Business rescue, in theory, allows drowning companies to stay afloat in the hope of trading their way back to solvency. Sometimes it works, sometimes it doesn’t. 1time Airlines applied for business rescue late last year, as did Pinnacle Point Group. The latter failed, however, after Pinnacle Point’s bankers declined to provide the necessary financial support.

Business rescue offers an alternative to liquidation for financially distressed companies, allowing them to be stabilised and restructured. However, business rescue always depends on there being a source of funding, which means companies will also need buy-in from their banks and creditors for a business rescue plan to be implemented successfully.

Adam Harris, director of the litigation department at pan-African legal services group Bowman Gilfillan, offer one reason for the recent reversal in insolvency stats: “This trend is concerning, and appears to be contrary to the trend-line which we have been tracking for some time. We have for the last while factored into the equation the increasing usage of the relatively new business rescue mechanisms, and I will be disappointed if this is the gilt wearing off the business rescue gingerbread”.

Business rescue aims at avoiding liquidations and job losses by providing businesses with protection against creditors who may want to file for liquidation. It is an opportunity to reorganise and restructure distressed but viable companies in order to avoid liquidation.
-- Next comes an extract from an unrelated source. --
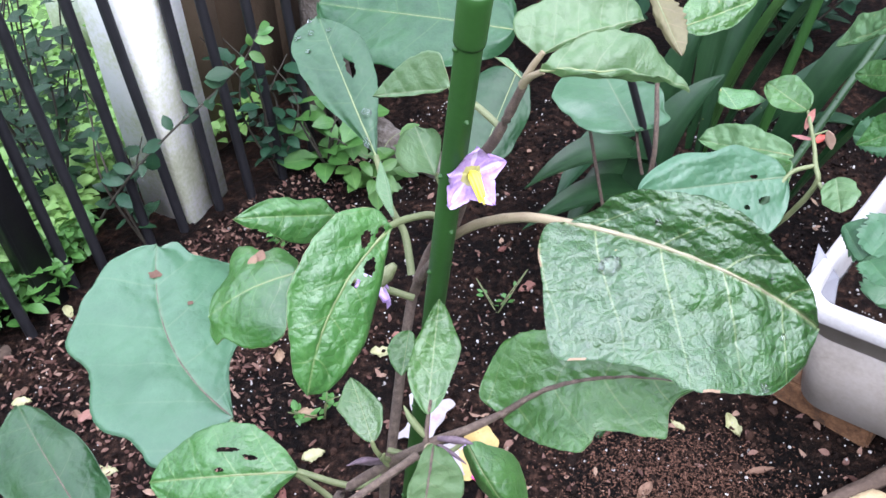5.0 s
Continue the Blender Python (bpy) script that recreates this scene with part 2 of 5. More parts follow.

Harris says applying for business rescue can provide companies with the opportunity to access interim liquidity to fund their operations while a rescue package is being formulated. It is important for a rescue package to be implemented as soon as possible.

Given the scale of financial distress afflicting the country, neither the NCA nor the Companies Act are capable of putting it right. Perhaps it is time the banks were held to account for the misery they have brought upon our heads.